На этом примере мы можем наблюдать интересную вещь, касающуюся почти любой богословской системы – когда у философов религиозного толка не хватает логических аргументов, они используют этические. Самый известный случай такого «подключения» нравственных аргументов касается все той же идеи благости – в христианстве. Христианский бог всеблаг, а потому не может совершить зла. Но также он всемогущ – а потому вообще-то может, иначе бы не был всемогущим. Так может ли бог грешить? Нет, утверждают богословы – не может. То есть при выборе между двумя совершенствами выбирается этическое – не потому, что это логично, а потому, что этого требует нравственное чувство верующих. И даже тезис «бог технически может согрешить, но не будет этого делать потому, что не захочет» – опять же этический. В иных случаях отрицание всемогущества бога и четкое «прогнозирование» его желаний и поступков считается богохульством (ведь как богослов может решать за бога, что тот будет делать, а чего не будет?), но только не в этом.

65. К Проклу

«Все становящееся единым становится единым в силу причастности единому.

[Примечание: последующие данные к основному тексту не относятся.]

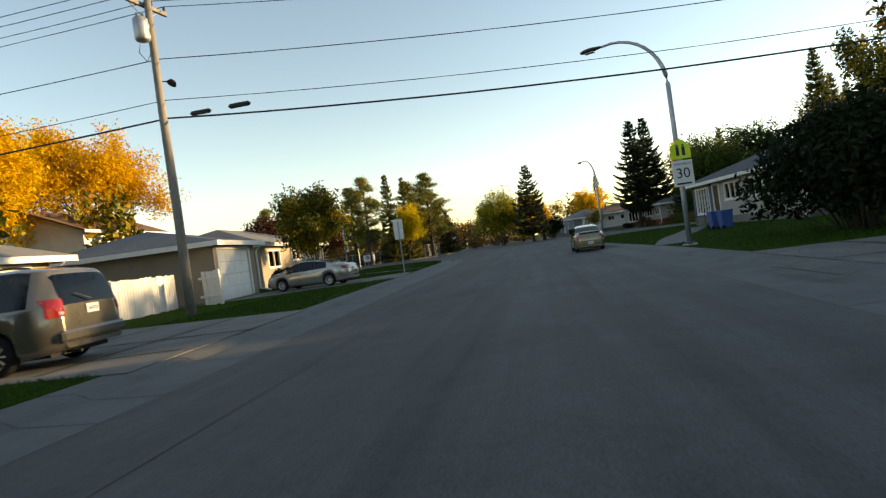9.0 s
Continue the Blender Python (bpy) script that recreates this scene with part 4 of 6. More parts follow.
def wbox(s, fr, u0, v0, z0, u1, v1, z1, bevel=0.0):
    b = Soup().box(u0, v0, z0, u1, v1, z1, bevel)
    pts = np.concatenate(b.v)
    s.add([fr(*p) for p in pts], [f[::-1] for g in b.f4 for f in g], [f[::-1] for g in b.f3 for f in g])
    return s


def wall_panels(fr, length, h, holes, thick=0.2):
    """A wall with openings that go through it."""
    us = sorted({0.0, length} | {v for o in holes for v in (o[0], o[1])})
    zs = sorted({0.0, h} | {v for o in holes for v in (o[2], o[3])})
    s = Soup()
    for a, b in zip(us[:-1], us[1:]):
        run = None
        for c, e in zip(zs[:-1], zs[1:]):
            hole = any(o[0] <= (a + b) / 2 <= o[1] and o[2] <= (c + e) / 2 <= o[3] for o in holes)
            if not hole:
                run = [c, e] if run is None else [run[0], e]
            if (hole or e == zs[-1]) and run:
                wbox(s, fr, a, -thick, run[0], b, 0, run[1])
                run = None
    # weld the panels into one skin and drop the faces between them
    v = np.round(np.concatenate(s.v), 4)
    u, inv = np.unique(v, axis=0, return_inverse=True)
    q = inv.ravel()[np.concatenate(s.f4)]
    key = np.sort(q, axis=1)
    _, first, count = np.unique(key, axis=0, return_index=True, return_counts=True)
    return Soup().add(u, q[np.sort(first[count == 1])])


def window(parent, fr, u0, u1, z0, z1, mull=1, frame_mat="white_trim", curtain=True, bars=0):
    ob = new("window")
    ob.parent = parent
    f = Soup()
    t = 0.07
    for a in ((u0 - 0.04, z0 - 0.04, u1 + 0.04, z0 + t), (u0 - 0.04, z1 - t, u1 + 0.04, z1 + 0.04), (u0 - 0.04, z0 + t, u0 + t, z1 - t), (u1 - t, z0 + t, u1 + 0.04, z1 - t)):
        wbox(f, fr, a[0], -0.08, a[1], a[2], 0.035, a[3])
    for k in range(mull):
        c = u0 + (u1 - u0) * (k + 1) / (mull + 1)
        wbox(f, fr, c - 0.035, -0.07, z0 + t, c + 0.035, 0.02, z1 - t)
    for k in range(bars):
        c = z0 + (z1 - z0) * (k + 1) / (bars + 1)
        wbox(f, fr, u0 + t, -0.065, c - 0.015, u1 - t, 0.012, c + 0.015)
    part("frame", f, M[frame_mat], ob)
    sl = Soup()
    wbox(sl, fr, u0 - 0.08, -0.02, z0 - 0.085, u1 + 0.08, 0.075, z0 - 0.04)
    part("sill", sl, M[frame_mat], ob)
    for k in range(mull + 1):
        a = u0 + (u1 - u0) * k / (mull + 1)
        b = u0 + (u1 - u0) * (k + 1) / (mull + 1)
        p = Soup()
        wbox(p, fr, a + 0.03, -0.055, z0 + 0.04, b - 0.03, -0.045, z1 - 0.04)
        g = part("pane", p, M["pane"], ob)
    if curtain:
        for side in (0, 1):
            c = Soup()
            a = u0 - 0.1 if side == 0 else u1 - (u1 - u0) * 0.22
            b = u0 + (u1 - u0) * 0.22 if side == 0 else u1 + 0.1
            m = 14
            top = [fr(a + (b - a) * i / m, -0.30 + 0.04 * math.sin(i * 2.4), z1 + 0.08) for i in range(m + 1)]
            bot = [fr(a + (b - a) * i / m, -0.30 + 0.05 * math.sin(i * 2.4), z0 - 0.15) for i in range(m + 1)]
            c.add(top + bot, [(i, i + 1, m + 2 + i, m + 1 + i) for i in range(m)])
            part("curtain", c, M["curtain"], ob)
    return ob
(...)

В самом деле, само по себе оно не едино, но в силу того, что претерпело причастность единому, оно едино. Действительно, если становится единым то, что не едино само по себе, то оно, несомненно, становится единым, когда [все содержащееся в нем] друг с другом сходится и сочетается, и находится под влиянием присутствия единого, не будучи единым [самим по себе]; значит, оно причастно единому в том смысле, что претерпевает становление единым. Если оно уже едино, то оно не становится единым, так как сущее уже есть, а не становится. Если же оно становится [единым] из того, что раньше не было единым, то оно будет содержать единое по возникновении в нем какого-нибудь [определенного] единства».

Начну комментарий к неоплатонику Проклу (412—485) чуть издалека. Существуют несколько больших условно «гуманитарных» областей, в которые я не желаю погружаться – совершенно намеренно. Не потому, что они мне не интересны – наоборот, они, может статься, ничуть не уступят по своей притягательности тем вопросам, которыми я занимаюсь многие годы. Но их содержание настолько разнообразно, что даже при беглом взгляде у неподготовленного зрителя элементарно разбегаются глаза.

Например, компьютерные игры. В подростковом возрасте я немного поигрывал, но быстро понял, что времени они забирают цельную вечность и при этом не приносят ничего, кроме состояния легкого помешательства. Тем более что во времена отрочества еще не было онлайн-игр, то есть возможностей заработка на гейминге не было почти никаких – так что они были просто досугом. Впоследствии я ни во что не играл (кроме, разве что, Фифы). Где-то с год назад я решил посмотреть на ютубе прохождение нескольких игрушек, чтобы вообще понимать, что происходит в индустрии. Что сказать… Трудно вообразить что-то более прекрасное, чем эти игрушки – их разработчики вызывают искреннее восхищение. Более того – драматургия одной из игр вызвала такой прилив сочувствия, какого давно не пробуждали литературные и киношные герои. Я ощутил, что приблизился к большому прекрасному миру. И именно поэтому сразу от него отвернулся – потому что: а) он слишком большой (то есть на его постижение нужно будет затратить много времени), б) слишком прекрасный (в котором легко потонуть) и, вдобавок, в) чужой (потому что в нем я могу быть только зрителем – на участие нет ни духовных, ни материальных ресурсов). Пришлось прикрыть лавочку.